■ DIRECTIVE: In the listing below, locate the lines bearing the word "noise". Copy every one of them.

■ DATASET EXCERPT:
## Start

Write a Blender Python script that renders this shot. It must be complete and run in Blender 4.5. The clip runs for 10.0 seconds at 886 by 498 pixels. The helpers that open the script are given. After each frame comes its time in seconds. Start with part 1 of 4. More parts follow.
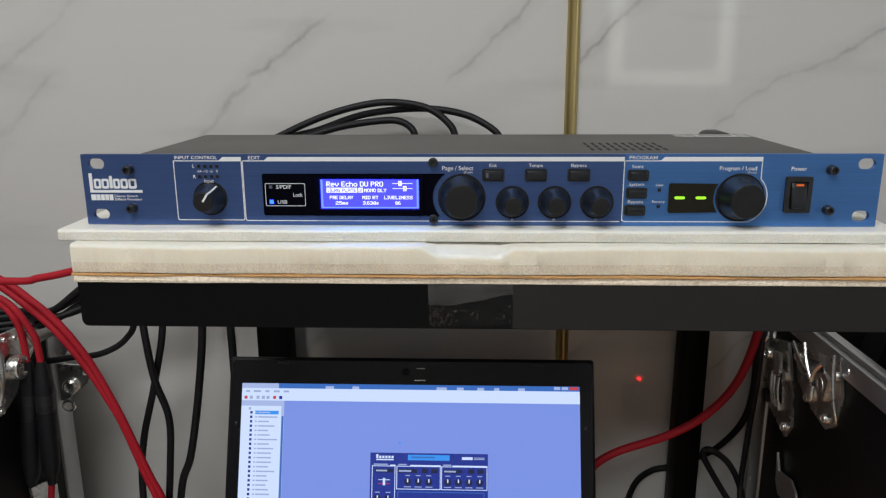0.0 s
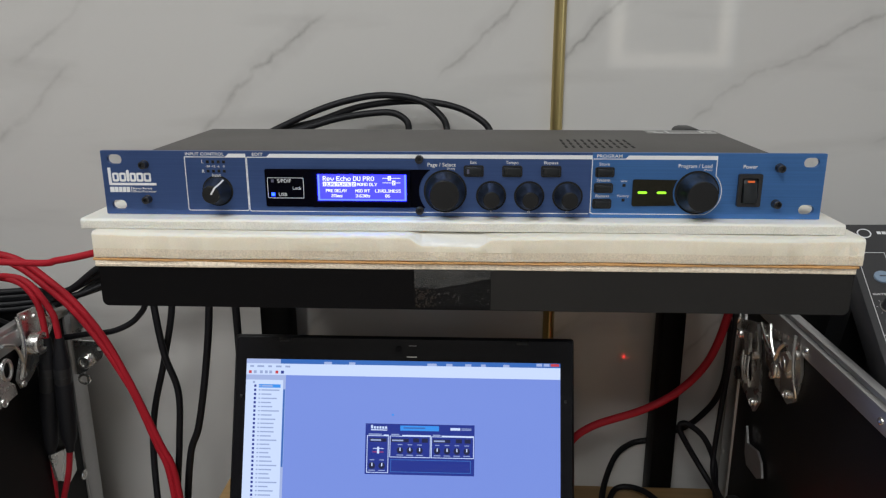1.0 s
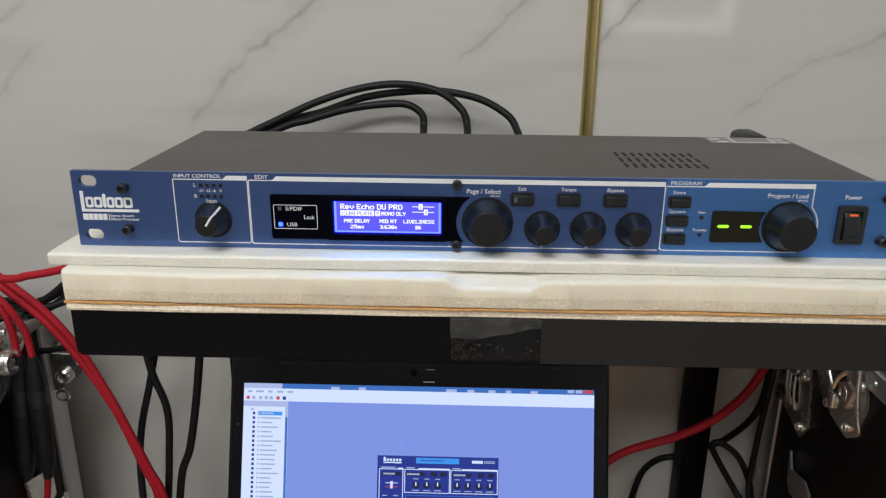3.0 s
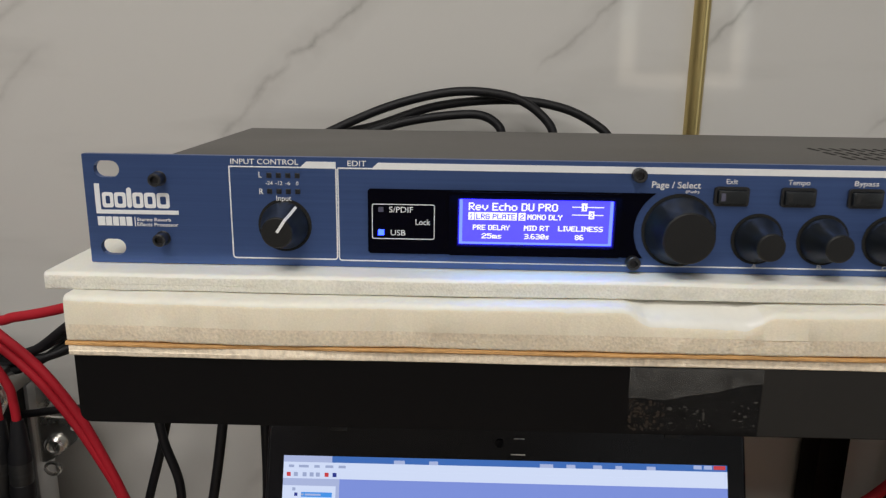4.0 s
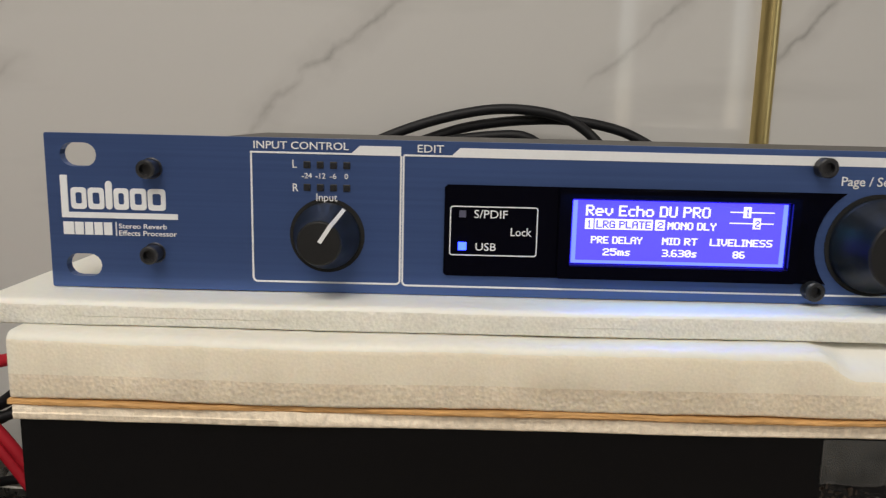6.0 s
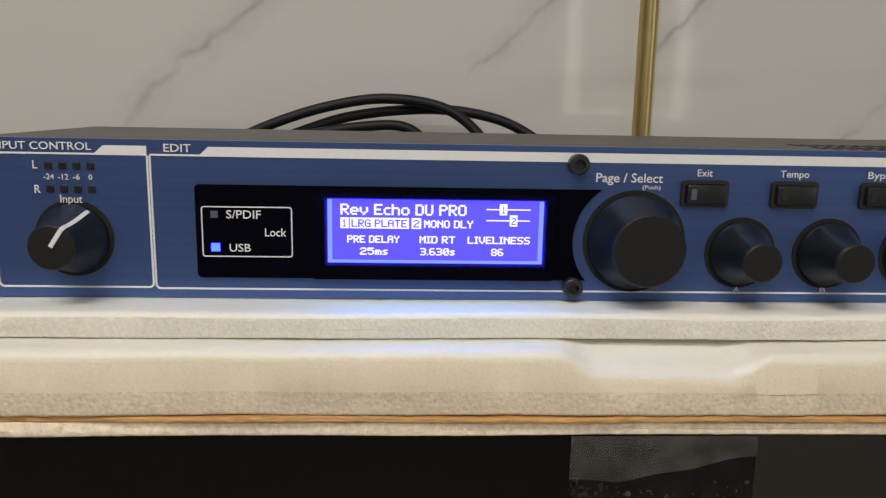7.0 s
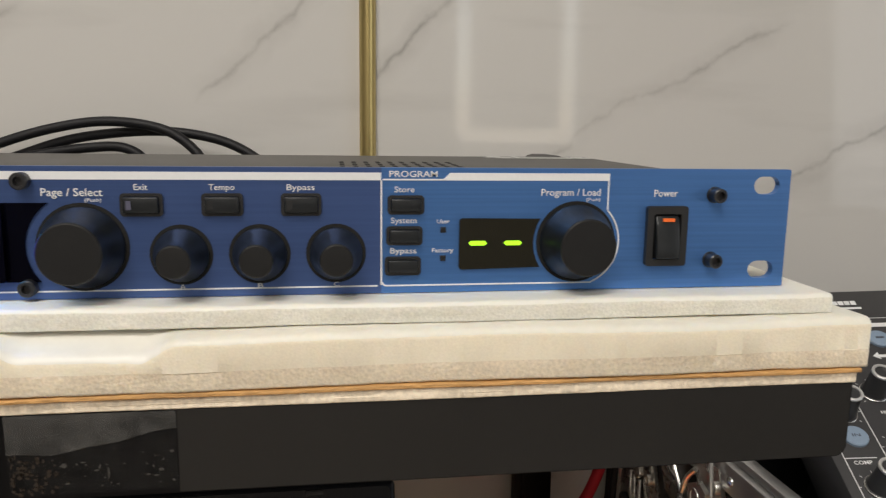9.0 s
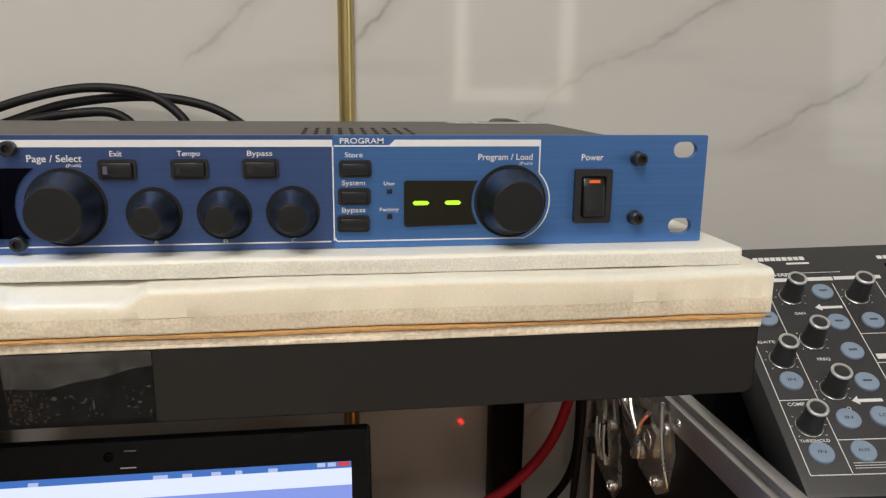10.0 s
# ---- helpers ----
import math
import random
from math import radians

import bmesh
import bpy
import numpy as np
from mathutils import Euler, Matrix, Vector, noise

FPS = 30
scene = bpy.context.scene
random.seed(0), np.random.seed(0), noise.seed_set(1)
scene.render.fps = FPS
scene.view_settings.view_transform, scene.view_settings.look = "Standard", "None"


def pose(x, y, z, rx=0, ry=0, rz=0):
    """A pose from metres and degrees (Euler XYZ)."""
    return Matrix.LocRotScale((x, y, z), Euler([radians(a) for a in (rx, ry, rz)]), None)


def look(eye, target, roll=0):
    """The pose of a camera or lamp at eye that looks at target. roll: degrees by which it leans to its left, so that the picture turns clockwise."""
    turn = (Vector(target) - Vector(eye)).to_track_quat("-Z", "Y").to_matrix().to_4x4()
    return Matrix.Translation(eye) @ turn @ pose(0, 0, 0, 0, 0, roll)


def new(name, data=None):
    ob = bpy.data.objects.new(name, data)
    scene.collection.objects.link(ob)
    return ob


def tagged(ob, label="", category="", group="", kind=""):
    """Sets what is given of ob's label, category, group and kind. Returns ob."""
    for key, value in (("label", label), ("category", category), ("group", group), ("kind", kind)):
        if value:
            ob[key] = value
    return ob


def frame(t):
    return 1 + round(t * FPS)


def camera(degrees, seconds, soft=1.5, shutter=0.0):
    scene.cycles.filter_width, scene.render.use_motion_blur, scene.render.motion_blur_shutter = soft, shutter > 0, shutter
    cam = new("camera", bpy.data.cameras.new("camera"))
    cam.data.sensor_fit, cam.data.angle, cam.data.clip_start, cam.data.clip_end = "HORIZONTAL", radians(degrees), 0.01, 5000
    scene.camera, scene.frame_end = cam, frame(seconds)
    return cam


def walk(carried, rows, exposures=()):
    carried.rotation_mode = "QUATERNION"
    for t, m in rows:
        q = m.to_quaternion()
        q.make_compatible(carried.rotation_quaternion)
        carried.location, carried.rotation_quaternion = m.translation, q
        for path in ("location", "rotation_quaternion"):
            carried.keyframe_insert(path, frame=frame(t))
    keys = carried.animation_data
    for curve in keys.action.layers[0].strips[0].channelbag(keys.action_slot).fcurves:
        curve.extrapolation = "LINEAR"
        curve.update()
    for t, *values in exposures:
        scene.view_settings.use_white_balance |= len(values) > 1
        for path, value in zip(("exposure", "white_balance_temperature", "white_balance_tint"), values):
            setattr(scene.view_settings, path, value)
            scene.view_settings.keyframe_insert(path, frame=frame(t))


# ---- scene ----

## End

■ RESPONSE:
from mathutils import Euler, Matrix, Vector, noise
random.seed(0), np.random.seed(0), noise.seed_set(1)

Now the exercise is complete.